## BEGIN
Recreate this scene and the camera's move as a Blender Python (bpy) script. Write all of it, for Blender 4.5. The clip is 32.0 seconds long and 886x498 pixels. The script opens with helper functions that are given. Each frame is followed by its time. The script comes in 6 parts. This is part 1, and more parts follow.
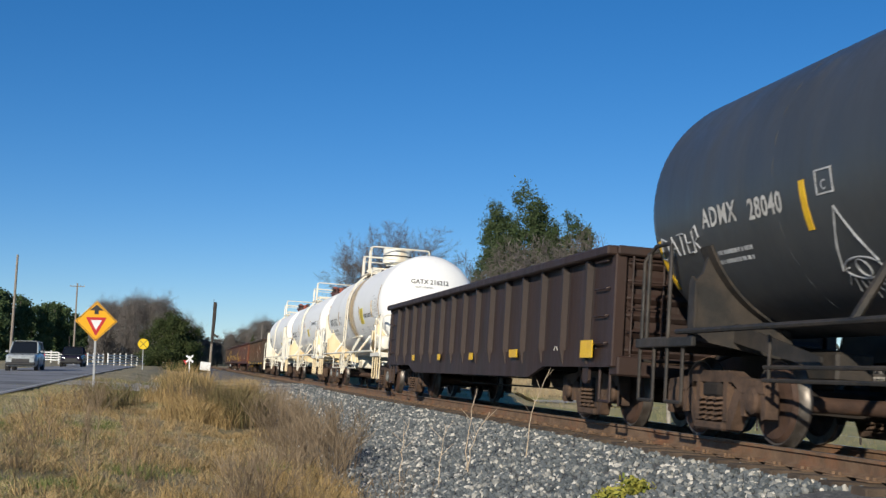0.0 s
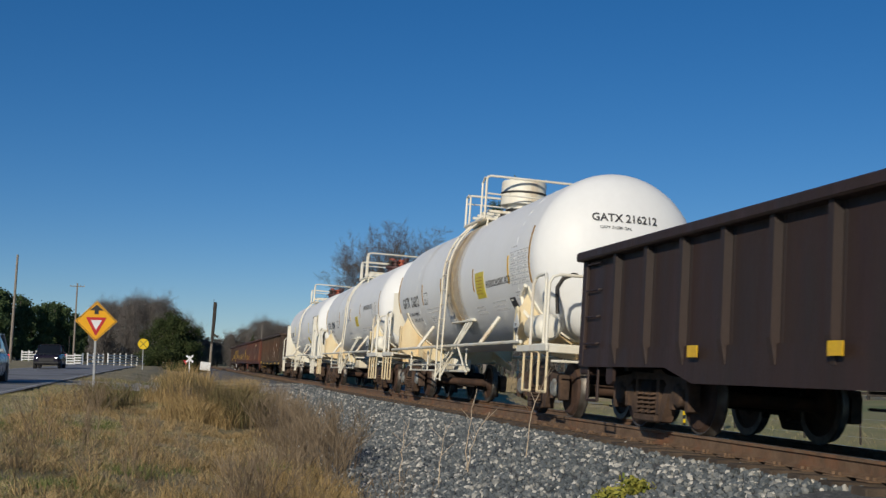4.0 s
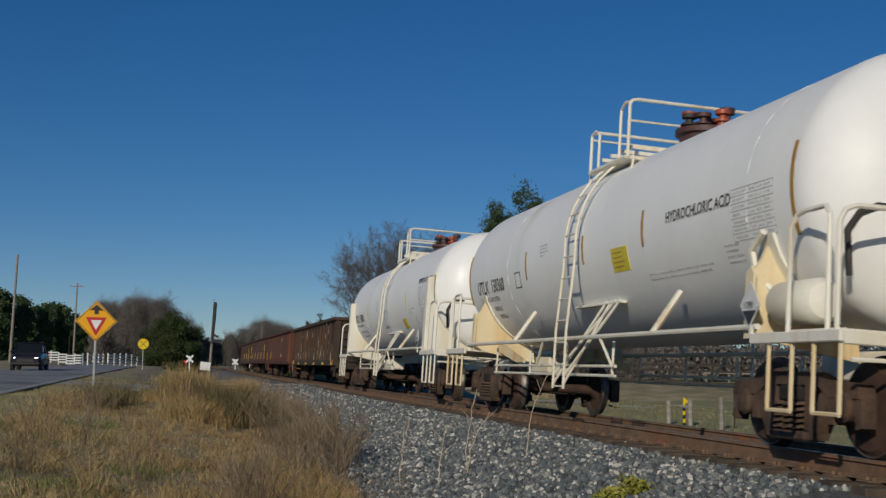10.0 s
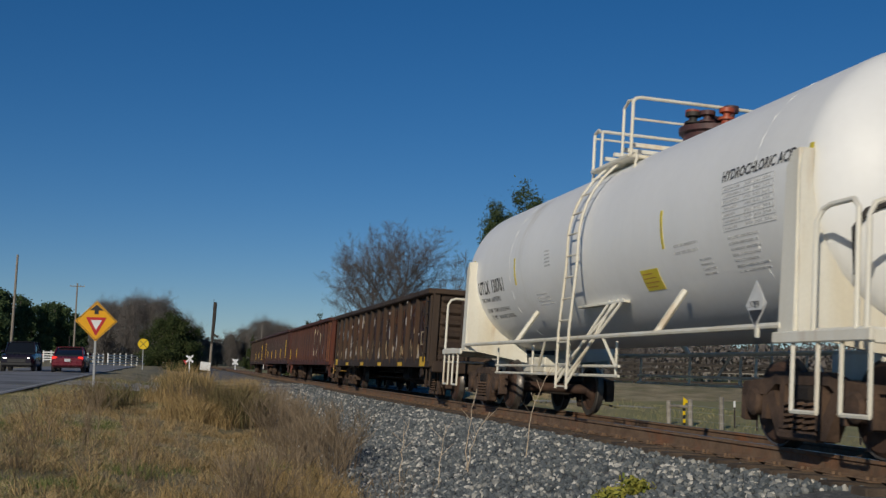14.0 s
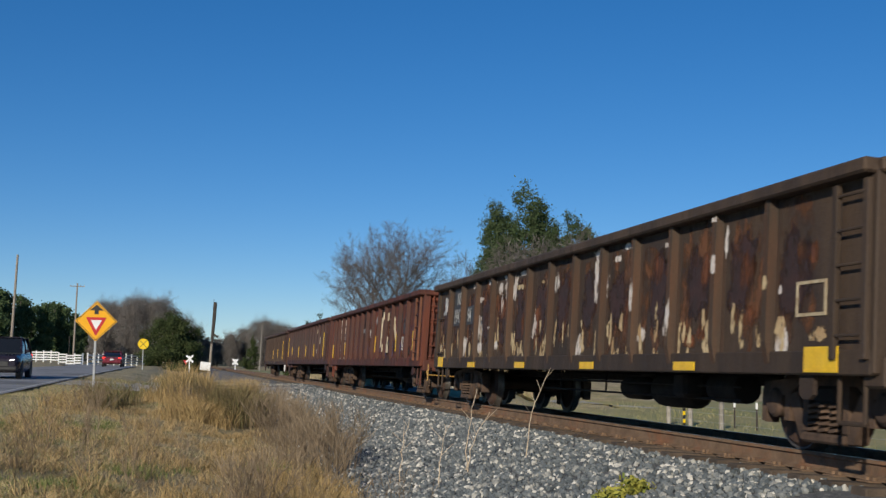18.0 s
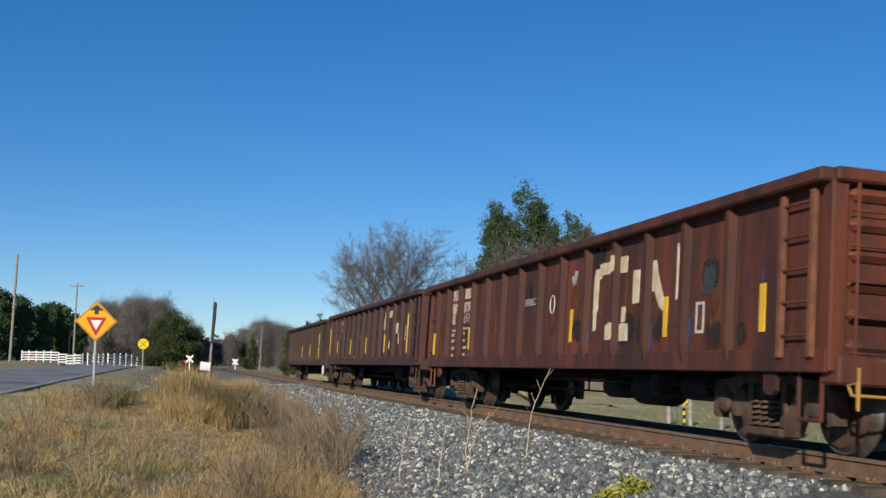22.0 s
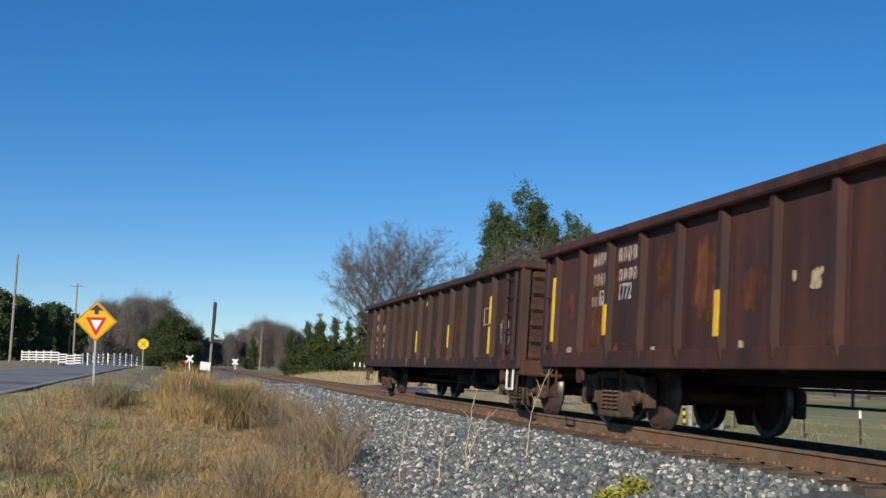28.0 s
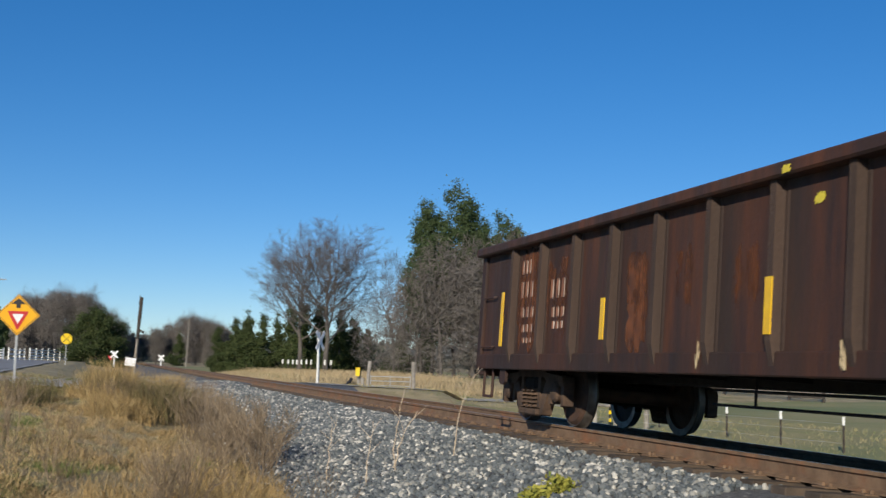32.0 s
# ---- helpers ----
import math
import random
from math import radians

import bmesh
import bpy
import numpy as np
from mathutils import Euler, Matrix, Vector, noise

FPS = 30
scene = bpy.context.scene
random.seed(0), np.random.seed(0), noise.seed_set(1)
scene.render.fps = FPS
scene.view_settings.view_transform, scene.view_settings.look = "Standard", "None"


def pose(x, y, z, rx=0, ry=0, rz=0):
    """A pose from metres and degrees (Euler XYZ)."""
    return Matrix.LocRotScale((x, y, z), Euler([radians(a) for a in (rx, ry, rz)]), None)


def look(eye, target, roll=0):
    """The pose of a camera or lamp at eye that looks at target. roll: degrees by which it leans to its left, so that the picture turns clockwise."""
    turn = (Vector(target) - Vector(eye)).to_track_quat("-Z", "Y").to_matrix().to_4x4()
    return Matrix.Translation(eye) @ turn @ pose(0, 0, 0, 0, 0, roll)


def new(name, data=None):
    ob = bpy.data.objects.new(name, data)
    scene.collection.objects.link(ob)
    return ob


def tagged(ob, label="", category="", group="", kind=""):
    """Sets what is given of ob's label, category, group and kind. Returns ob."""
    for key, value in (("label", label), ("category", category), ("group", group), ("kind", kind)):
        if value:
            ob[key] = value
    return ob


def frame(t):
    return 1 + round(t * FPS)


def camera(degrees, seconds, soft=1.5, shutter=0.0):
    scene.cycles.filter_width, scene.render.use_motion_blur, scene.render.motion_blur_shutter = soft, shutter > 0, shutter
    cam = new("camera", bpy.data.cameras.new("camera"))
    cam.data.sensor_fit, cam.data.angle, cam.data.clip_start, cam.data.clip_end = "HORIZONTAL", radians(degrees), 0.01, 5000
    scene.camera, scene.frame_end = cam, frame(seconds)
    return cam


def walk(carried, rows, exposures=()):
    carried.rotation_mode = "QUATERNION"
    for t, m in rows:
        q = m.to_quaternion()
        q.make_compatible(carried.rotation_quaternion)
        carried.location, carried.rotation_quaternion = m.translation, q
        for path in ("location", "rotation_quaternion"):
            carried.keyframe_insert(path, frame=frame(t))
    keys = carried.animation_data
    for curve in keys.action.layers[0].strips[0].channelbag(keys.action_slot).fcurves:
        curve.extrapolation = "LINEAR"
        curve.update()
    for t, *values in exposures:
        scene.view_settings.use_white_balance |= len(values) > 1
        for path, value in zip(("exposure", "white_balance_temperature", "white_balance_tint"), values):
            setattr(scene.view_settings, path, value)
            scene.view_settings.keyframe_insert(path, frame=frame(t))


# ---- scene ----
## END
WHAT NEEDS TO BE DONE:
Omit every picture, then repeat the remaining data exactly as it appears above.

SOLUTION FOR THIS PROBLEM:
Recreate this scene and the camera's move as a Blender Python (bpy) script. Write all of it, for Blender 4.5. The clip is 32.0 seconds long and 886x498 pixels. The script opens with helper functions that are given. Each frame is followed by its time. The script comes in 6 parts. This is part 1, and more parts follow.
0.0 s
4.0 s
10.0 s
14.0 s
18.0 s
22.0 s
28.0 s
32.0 s
# ---- helpers ----
import math
import random
from math import radians

import bmesh
import bpy
import numpy as np
from mathutils import Euler, Matrix, Vector, noise

FPS = 30
scene = bpy.context.scene
random.seed(0), np.random.seed(0), noise.seed_set(1)
scene.render.fps = FPS
scene.view_settings.view_transform, scene.view_settings.look = "Standard", "None"


def pose(x, y, z, rx=0, ry=0, rz=0):
    """A pose from metres and degrees (Euler XYZ)."""
    return Matrix.LocRotScale((x, y, z), Euler([radians(a) for a in (rx, ry, rz)]), None)


def look(eye, target, roll=0):
    """The pose of a camera or lamp at eye that looks at target. roll: degrees by which it leans to its left, so that the picture turns clockwise."""
    turn = (Vector(target) - Vector(eye)).to_track_quat("-Z", "Y").to_matrix().to_4x4()
    return Matrix.Translation(eye) @ turn @ pose(0, 0, 0, 0, 0, roll)


def new(name, data=None):
    ob = bpy.data.objects.new(name, data)
    scene.collection.objects.link(ob)
    return ob


def tagged(ob, label="", category="", group="", kind=""):
    """Sets what is given of ob's label, category, group and kind. Returns ob."""
    for key, value in (("label", label), ("category", category), ("group", group), ("kind", kind)):
        if value:
            ob[key] = value
    return ob


def frame(t):
    return 1 + round(t * FPS)


def camera(degrees, seconds, soft=1.5, shutter=0.0):
    scene.cycles.filter_width, scene.render.use_motion_blur, scene.render.motion_blur_shutter = soft, shutter > 0, shutter
    cam = new("camera", bpy.data.cameras.new("camera"))
    cam.data.sensor_fit, cam.data.angle, cam.data.clip_start, cam.data.clip_end = "HORIZONTAL", radians(degrees), 0.01, 5000
    scene.camera, scene.frame_end = cam, frame(seconds)
    return cam


def walk(carried, rows, exposures=()):
    carried.rotation_mode = "QUATERNION"
    for t, m in rows:
        q = m.to_quaternion()
        q.make_compatible(carried.rotation_quaternion)
        carried.location, carried.rotation_quaternion = m.translation, q
        for path in ("location", "rotation_quaternion"):
            carried.keyframe_insert(path, frame=frame(t))
    keys = carried.animation_data
    for curve in keys.action.layers[0].strips[0].channelbag(keys.action_slot).fcurves:
        curve.extrapolation = "LINEAR"
        curve.update()
    for t, *values in exposures:
        scene.view_settings.use_white_balance |= len(values) > 1
        for path, value in zip(("exposure", "white_balance_temperature", "white_balance_tint"), values):
            setattr(scene.view_settings, path, value)
            scene.view_settings.keyframe_insert(path, frame=frame(t))


# ---- scene ----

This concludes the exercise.